RIO DE JANEIRO -- U.S. Vice President Joe Biden praised Brazil’s “vibrancy and inclusive democracy” and strides made in social and economic development in a half-hour speech Wednesday in Rio de Janeiro.
“You can no longer claim ‘We are a developing nation.’ You have developed,” Biden said to a crowd that included Rio de Janeiro’s Mayor Eduardo Paes and local business leaders in a warehouse along the city’s bustling port zone. “What goes with that is worldwide responsibility to speak, to speak out.”
Biden’s speech touched on issues ranging from trade, potential cooperation in Brazil’s energy sector, educational exchanges and Brazil’s rising international prominence.
Biden confirmed in the Rio speech that he would invite President Dilma Rousseff for an official state visit to the United States in October. It will be Washington’s only state visit this year, he said.
He recognized that the U.S. overture to Brazil may not be welcomed by everyone. “For many in Brazil, the United States doesn’t start with a clean slate,” he said, adding that he understood the “skepticism” that came with engaging the U.S.
Brazil is the final stop on the vice president’s six-day Latin American tour. The trip began in Colombia, where Biden met with President Juan Manuel Santos. He praised the country’s progress with security, peace efforts with the country’s FARC rebels, and said Santos was helping lead Latin America toward a “middle class, democratic and secure” future. In Trinidad and Tobago on Tuesday, Biden met with Prime Minister Kamla Persad-Bissessar and several Caribbean leaders, including Dominican Vice President Margarita Cedeño de Fernández and Haitian President Michel Martelly for talks covering security, trade, energy and development.
Biden spoke at length about opportunities to increase trade and energy cooperation between the two countries. Bilateral trade stood about $100 billion annually but he said there is “no reason” that number could not be $400 to $500 billion.
Both countries have made massive breakthroughs in the energy, as shale oil in the United States and the deepwater “pre-salt” oil finds in Brazil give each country hope of energy independence. Brazil estimates that between 70 billion and 100 billion barrels of oil equivalent are available under this region’s deep layer of salt, though the exploration of these fields remain at an early stage. Brazil will host in October the first auction for the rights to develop a pre-salt field, which has sparked great interest amongst foreign oil companies.

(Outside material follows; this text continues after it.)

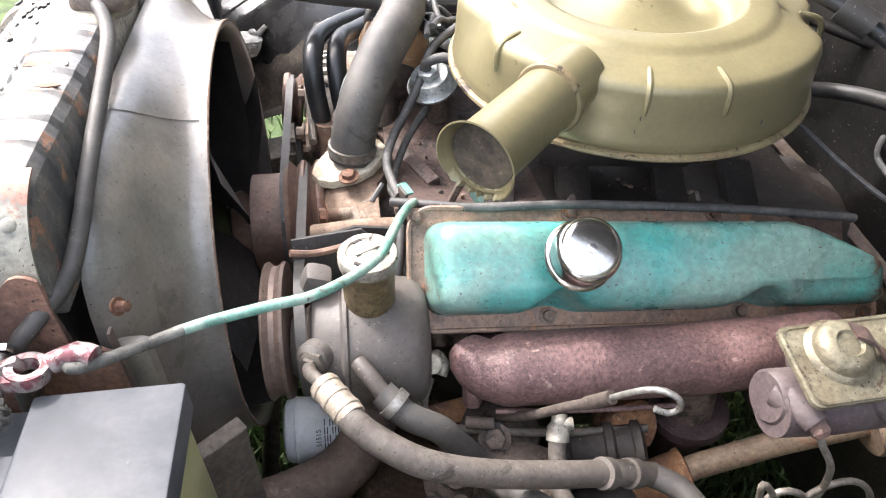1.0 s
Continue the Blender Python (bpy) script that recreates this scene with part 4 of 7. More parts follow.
front_apron()
val = thing("valance_panel", (-0.54, 0, 0.5), "dusty grey-brown valance panel before the radiator", "car panel")
part("panel", sheet(lambda u, v: (-0.432 - 0.22 * v, -0.8 + 1.6 * u, 0.56 - 0.02 * math.sin(v * 3) - 0.03 * v + 0.002 * math.sin(40 * u)), 30, 8, 0.004), PANELTAN, val)
part("slot", plate(rounded(0.042, 0.010, 0.004, 3), at(-0.522, 0.033, 0.5225, 0, 8, 5), 0.008, 0.001), INK, val, "dark slot")
part("pressed_frame", tube([(-0.515, 0.052, 0.5345), (-0.522, 0.146, 0.533), (-0.544, 0.148, 0.527), (-0.540, 0.058, 0.5275), (-0.515, 0.052, 0.5345)], 0.002, segs=6, curve=False), PANELTAN, val)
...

“We stand ready to be your partner” in offshore development, Biden said, though he added that “it is for Brazil to decide if it makes sense for you” to take advantage of U.S. companies’ technology and capabilities in deepwater exploration.
After the speech, Biden visited the Technological Park of Rio de Janeiro’s Federal University and the Petrobras research facility CENPES, which largely focuses on technology needed to develop the deepwater pre-salt oil finds.
Despite the many references to energy, analysts said Biden’s trip was intended to broadly address the U.S. relationship with Brazil and not just foreign interest in pre-salt development.
“The U.S. overture toward the region and Brazil is coinciding with a potential change in focus on energy domestically [in Brazil], which is propitious” for U.S. companies, said Christopher Garman, director of Latin America research at the Eurasia group, a global political risk and consulting firm.
Biden also stressed the growing prominence of Brazil in international affairs, citing the recent selection of Roberto Azevedo as the World Trade Organization‘s director general and Brazil’s announcement that it would cancel or renegotiate almost $900 million of African debt. He praised Brazil’s leadership in social welfare, saying that such programs as the cash transfer “Bolsa Família” and homeownership promotion were “studied and copied around the world.”
Geraldo Zahran, a professor of international relations at the Pontifícia Universidade Católica of São Paulo, said the vice president’s visit came during an increasingly “friendly” and positive climate between the two countries. President Barack Obama visited Brazil with his family in 2011 amid much fanfare, including a visit to the City of God favela and a speech to the Brazilian people from Rio de Janeiro’s municipal theater.
“What has happened in the last five to 10 years is that Brazil has been distinguished from the rest of Latin America, so [the United States] does not treat Brazil as a Latin American country,’’ Zahran said. “There is a perception in Washington that we are a different political and economic animal.”